### Problem to solve
Copy out the data exactly, leaving the pictures behind.

### Dataset excerpt
-- start --
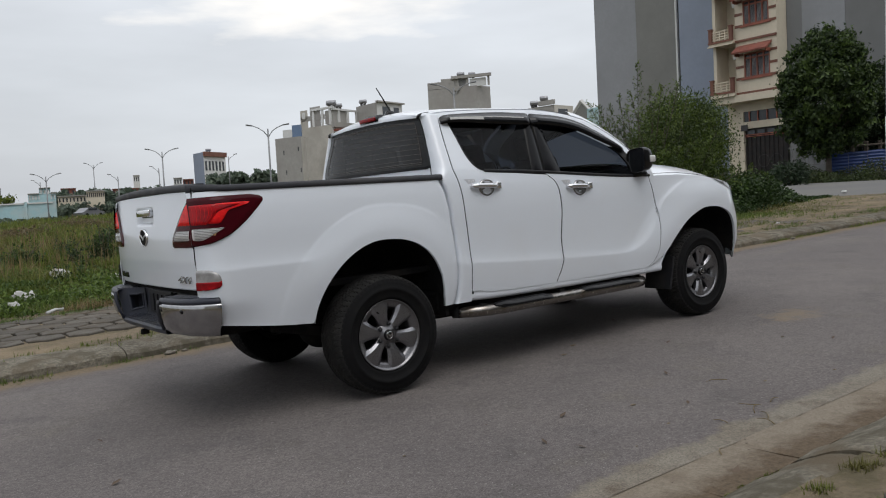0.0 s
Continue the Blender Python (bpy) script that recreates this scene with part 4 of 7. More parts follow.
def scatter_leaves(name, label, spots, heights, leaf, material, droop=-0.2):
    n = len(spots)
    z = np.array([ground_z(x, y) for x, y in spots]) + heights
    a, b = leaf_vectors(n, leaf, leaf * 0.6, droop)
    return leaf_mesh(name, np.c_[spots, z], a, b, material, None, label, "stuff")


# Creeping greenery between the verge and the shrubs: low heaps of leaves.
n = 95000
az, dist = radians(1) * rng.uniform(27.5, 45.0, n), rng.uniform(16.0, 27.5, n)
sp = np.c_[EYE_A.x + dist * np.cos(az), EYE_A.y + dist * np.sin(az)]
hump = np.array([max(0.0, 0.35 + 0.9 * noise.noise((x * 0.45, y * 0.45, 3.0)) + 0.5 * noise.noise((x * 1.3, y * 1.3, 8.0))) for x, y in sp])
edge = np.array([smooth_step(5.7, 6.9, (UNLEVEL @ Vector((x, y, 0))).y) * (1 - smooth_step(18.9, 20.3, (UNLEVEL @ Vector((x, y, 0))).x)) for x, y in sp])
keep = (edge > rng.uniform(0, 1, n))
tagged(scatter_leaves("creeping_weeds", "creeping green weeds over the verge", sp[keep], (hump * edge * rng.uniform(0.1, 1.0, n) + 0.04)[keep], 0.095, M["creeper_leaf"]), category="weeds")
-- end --
### Task solution
0.0 s
Continue the Blender Python (bpy) script that recreates this scene with part 4 of 7. More parts follow.
def scatter_leaves(name, label, spots, heights, leaf, material, droop=-0.2):
    n = len(spots)
    z = np.array([ground_z(x, y) for x, y in spots]) + heights
    a, b = leaf_vectors(n, leaf, leaf * 0.6, droop)
    return leaf_mesh(name, np.c_[spots, z], a, b, material, None, label, "stuff")


# Creeping greenery between the verge and the shrubs: low heaps of leaves.
n = 95000
az, dist = radians(1) * rng.uniform(27.5, 45.0, n), rng.uniform(16.0, 27.5, n)
sp = np.c_[EYE_A.x + dist * np.cos(az), EYE_A.y + dist * np.sin(az)]
hump = np.array([max(0.0, 0.35 + 0.9 * noise.noise((x * 0.45, y * 0.45, 3.0)) + 0.5 * noise.noise((x * 1.3, y * 1.3, 8.0))) for x, y in sp])
edge = np.array([smooth_step(5.7, 6.9, (UNLEVEL @ Vector((x, y, 0))).y) * (1 - smooth_step(18.9, 20.3, (UNLEVEL @ Vector((x, y, 0))).x)) for x, y in sp])
keep = (edge > rng.uniform(0, 1, n))
tagged(scatter_leaves("creeping_weeds", "creeping green weeds over the verge", sp[keep], (hump * edge * rng.uniform(0.1, 1.0, n) + 0.04)[keep], 0.095, M["creeper_leaf"]), category="weeds")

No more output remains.